No auto-detection or dispatch logic — importing from a specific module gives you that backend. This design is intentionally simple and fast:

from frameright.pandas import Schema       # _fr_backend = PandasBackend()
from frameright.polars.eager import Schema # _fr_backend = PolarsEagerBackend()
from frameright.polars.lazy import Schema  # _fr_backend = PolarsLazyBackend()

If you want to integrate another DataFrame implementation:

Implement a BackendAdapter (see frameright.backends.base.BackendAdapter)
Create a new module with a Schema class that sets _fr_backend

from frameright.backends.base import BackendAdapter
from frameright.core import BaseSchema

class MyBackend(BackendAdapter):
    # Implement required methods...
    pass

class Schema(BaseSchema):
    _fr_backend = MyBackend()

# Users import your Schema directly
from mypackage import Schema

Notes on cuDF

cuDF is a natural candidate because its API is intentionally close to Pandas.
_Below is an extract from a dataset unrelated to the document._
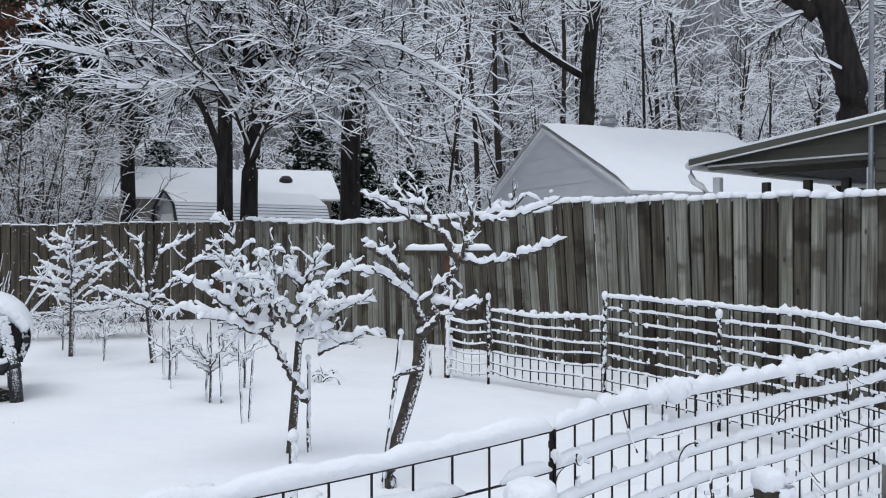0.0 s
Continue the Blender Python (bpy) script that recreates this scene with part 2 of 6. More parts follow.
class Shape:
    """Collects vertices and faces, with a material slot for each face."""

    def __init__(self):
        self.v, self.f, self.m = [], [], []
        self.over, self.cut = 0.15, 0.05

    def face(self, idx, slot=0):
        self.f.append(tuple(idx))
        self.m.append(slot)

    def box(self, c, s, slot=0, turn=0.0, lean=(0, 0), taper=1.0):
        k = len(self.v)
        ct, st = math.cos(turn), math.sin(turn)
        for dz in (-0.5, 0.5):
            q = taper if dz > 0 else 1.0
            for dx, dy in ((-0.5, -0.5), (0.5, -0.5), (0.5, 0.5), (-0.5, 0.5)):
                x, y = dx * s[0] * q, dy * s[1] * q
                self.v.append((c[0] + x * ct - y * st + lean[0] * dz * s[2], c[1] + x * st + y * ct + lean[1] * dz * s[2], c[2] + dz * s[2]))
        for q in ((0, 3, 2, 1), (4, 5, 6, 7), (0, 1, 5, 4), (1, 2, 6, 5), (2, 3, 7, 6), (3, 0, 4, 7)):
            self.face([k + i for i in q], slot)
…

That said, there are two separate concerns:

DataFrame operations (get/set columns, filtering, I/O, etc.): cuDF can often be supported with a
fairly thin adapter because many method names mirror Pandas.
Runtime validation (Pandera): Schema currently relies on Pandera’s Pandas and Polars backends.
If Pandera doesn’t support cuDF validation in your environment, a cuDF adapter would either need to:
- raise a clear NotImplementedError for fr_validate(), or
- validate by materialising to Pandas (acceptable for small/medium data, but defeats GPU benefits), or
- provide an alternative validation implementation.

If your primary goal is “typed column access + autocomplete” in production analysis code, cuDF can still be valuable even before full runtime validation is available — but it’s best treated as an experimental backend until the validation story is nailed down.